Objective » Leaving out the pictures, retype the lines from the beginning of the listing through the line containing "return [(cx +".

Data extract »
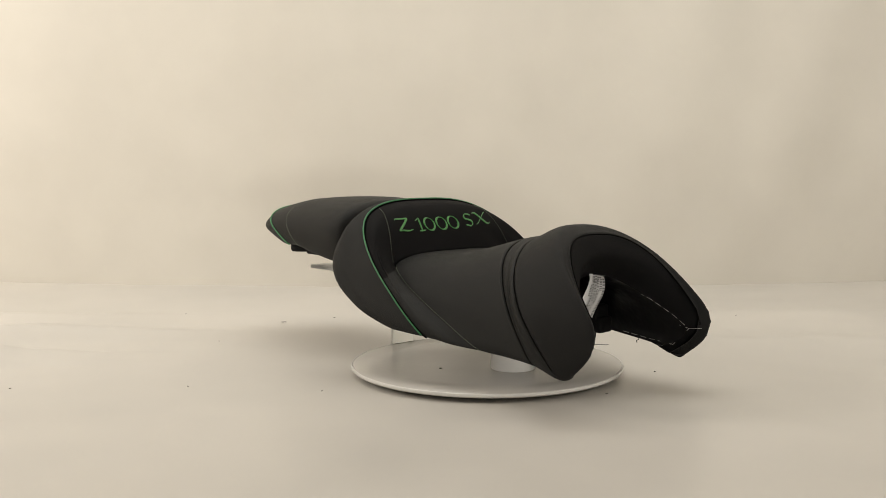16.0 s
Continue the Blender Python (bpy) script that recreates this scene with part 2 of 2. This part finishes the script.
def stitches(bm, path, length, gap, radius, lift):
    """Thread dashes along a path of (place, outward normal)."""
    pts = [p + n * lift for p, n in path]
    acc, pos = [0.0], 0.0
    for a, b in zip(pts, pts[1:]):
        pos += (b - a).length
        acc.append(pos)

    def at(s):
        for i in range(len(acc) - 1):
            if s <= acc[i + 1]:
                return pts[i].lerp(pts[i + 1], (s - acc[i]) / max(acc[i + 1] - acc[i], 1e-9))
        return pts[-1]
    s = 0.0
    while s + length < pos:
        tube(bm, [at(s), at(s + length / 2), at(s + length)], radius, 5)
        s += length + gap


def outward(p, centre=(0, 0.0, 0.073)):
    return (Vector(p) - Vector((0, p[1], centre[2]))).normalized()


def line_at(stations, x, i0, i1, side):
    """Part of a cross line on one side, from its point i0 to i1."""
    h = half_line(between(stations, x))
    return [lean(Vector((side * v.x, v.y, v.z))) for v in h[i0:i1 + 1]]


# strokes of the letters on a unit square, x to the right and y up
def arc(cx, cy, rx, ry, a0, a1, n=14):
    return [(cx + rx * math.cos(radians(a0 + (a1 - a0) * i / n)), cy + ry * math.sin(radians(a0 + (a1 - a0) * i / n))) for i in range(n + 1)]


def letter_strokes(c):
    if c == "Z":
        return [[(0.02, 0.90), (0.12, 0.98), (0.3, 0.95), (0.86, 0.97)], [(0.86, 0.97), (0.6, 0.62), (0.1, 0.06)], [(0.1, 0.06), (0.35, 0.09), (0.7, 0.03), (0.98, 0.10)]]
    if c == "1":
        return [[(0.0, 0.78), (0.3, 0.88), (0.55, 1.0)], [(0.55, 1.0), (0.52, 0.5), (0.5, 0.04)], [(0.15, 0.03), (0.5, 0.02), (0.95, 0.05)]]
    if c == "0":
        return [arc(0.5, 0.5, 0.46, 0.48, 90, 450, 28)]
    if c == "S":
        return [[(0.95, 0.86), (0.8, 0.95)] + arc(0.48, 0.74, 0.34, 0.24, 60, 215, 10) + [(0.45, 0.53)] + arc(0.5, 0.27, 0.36, 0.25, 50, -130, 12) + [(0.05, 0.12)]]
    return [[(0.02, 0.84), (0.12, 0.96), (0.26, 0.94), (0.5, 0.5), (0.74, 0.07), (0.88, 0.05), (0.99, 0.16)], [(0.95, 0.98), (0.84, 0.93), (0.5, 0.5), (0.2, 0.12), (0.04, 0.02)]]


def build_lettering(parent):
    tree = tree_of(BOLSTER, 0.0, 3.0, 60)
    origin = Vector((0, 0.0945, 0.1998))
    up = Vector((0, 0.46, 0.888))
    out = Vector((0, -0.888, 0.46))

    def onto(x, y, lift):
        p = origin + Vector((x, 0, 0)) + up * y
        hit, n, _, _ = tree.ray_cast(p + out * 0.08, -out)
        if hit is None:
            hit, n = p, out
        if n.dot(out) < 0:
            n = -n
        return hit + n * lift

    h = 0.0225
    for c, x0, x1, y0 in (("Z", -0.0945, -0.066, 0.0), ("1", -0.0575, -0.0425, -0.0012), ("0", -0.0420, -0.0215, -0.0016), ("0", -0.0180, 0.0030, -0.0014),
                          ("0", 0.0060, 0.0275, -0.0008), ("S", 0.0410, 0.0595, 0.0020), ("X", 0.0630, 0.0960, 0.0042)):
        bm = bmesh.new()
        for stroke in letter_strokes(c):
            pts = [(x0 + (x1 - x0) * px, (py - 0.5) * h + y0) for px, py in stroke]
            fine = []
            for a, b in zip(pts, pts[1:]):
                m = max(1, int(math.dist(a, b) / 0.0012))
                fine += [(a[0] + (b[0] - a[0]) * i / m, a[1] + (b[1] - a[1]) * i / m) for i in range(m)]
            fine.append(pts[-1])
            rows = []
            for i, p in enumerate(fine):
                q0, q1 = fine[max(i - 2, 0)], fine[min(i + 2, len(fine) - 1)]
                t = Vector((q1[0] - q0[0], q1[1] - q0[1])).normalized()
                nrm = Vector((-t.y, t.x))
                nib = abs(t.x * math.sin(radians(-38)) - t.y * math.cos(radians(-38)))
                if c in "ZX1S":
                    nib = abs(t.x * math.sin(radians(38)) - t.y * math.cos(radians(38)))
                    if c == "Z" and t.y < -0.6:
                        nib = 1.0
                half = math.sqrt((0.0017 * nib) ** 2 + 0.00055 ** 2)
                ends = min(i, len(fine) - 1 - i)
                half *= min(1.0, 0.5 + 0.25 * ends)
                rows.append([onto(p[0] + nrm.x * half * s, p[1] + nrm.y * half * s, l) for s, l in ((-1.0, -0.0004), (-0.85, 0.0006), (0, 0.0011), (0.85, 0.0006), (1.0, -0.0004))])
            grid_faces(bm, rows)
        part("letter", bm, THREAD, parent, "embroidered green letter")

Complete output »
16.0 s
Continue the Blender Python (bpy) script that recreates this scene with part 2 of 2. This part finishes the script.
def stitches(bm, path, length, gap, radius, lift):
    """Thread dashes along a path of (place, outward normal)."""
    pts = [p + n * lift for p, n in path]
    acc, pos = [0.0], 0.0
    for a, b in zip(pts, pts[1:]):
        pos += (b - a).length
        acc.append(pos)

    def at(s):
        for i in range(len(acc) - 1):
            if s <= acc[i + 1]:
                return pts[i].lerp(pts[i + 1], (s - acc[i]) / max(acc[i + 1] - acc[i], 1e-9))
        return pts[-1]
    s = 0.0
    while s + length < pos:
        tube(bm, [at(s), at(s + length / 2), at(s + length)], radius, 5)
        s += length + gap


def outward(p, centre=(0, 0.0, 0.073)):
    return (Vector(p) - Vector((0, p[1], centre[2]))).normalized()


def line_at(stations, x, i0, i1, side):
    """Part of a cross line on one side, from its point i0 to i1."""
    h = half_line(between(stations, x))
    return [lean(Vector((side * v.x, v.y, v.z))) for v in h[i0:i1 + 1]]


# strokes of the letters on a unit square, x to the right and y up
def arc(cx, cy, rx, ry, a0, a1, n=14):
    return [(cx + rx * math.cos(radians(a0 + (a1 - a0) * i / n)), cy + ry * math.sin(radians(a0 + (a1 - a0) * i / n))) for i in range(n + 1)]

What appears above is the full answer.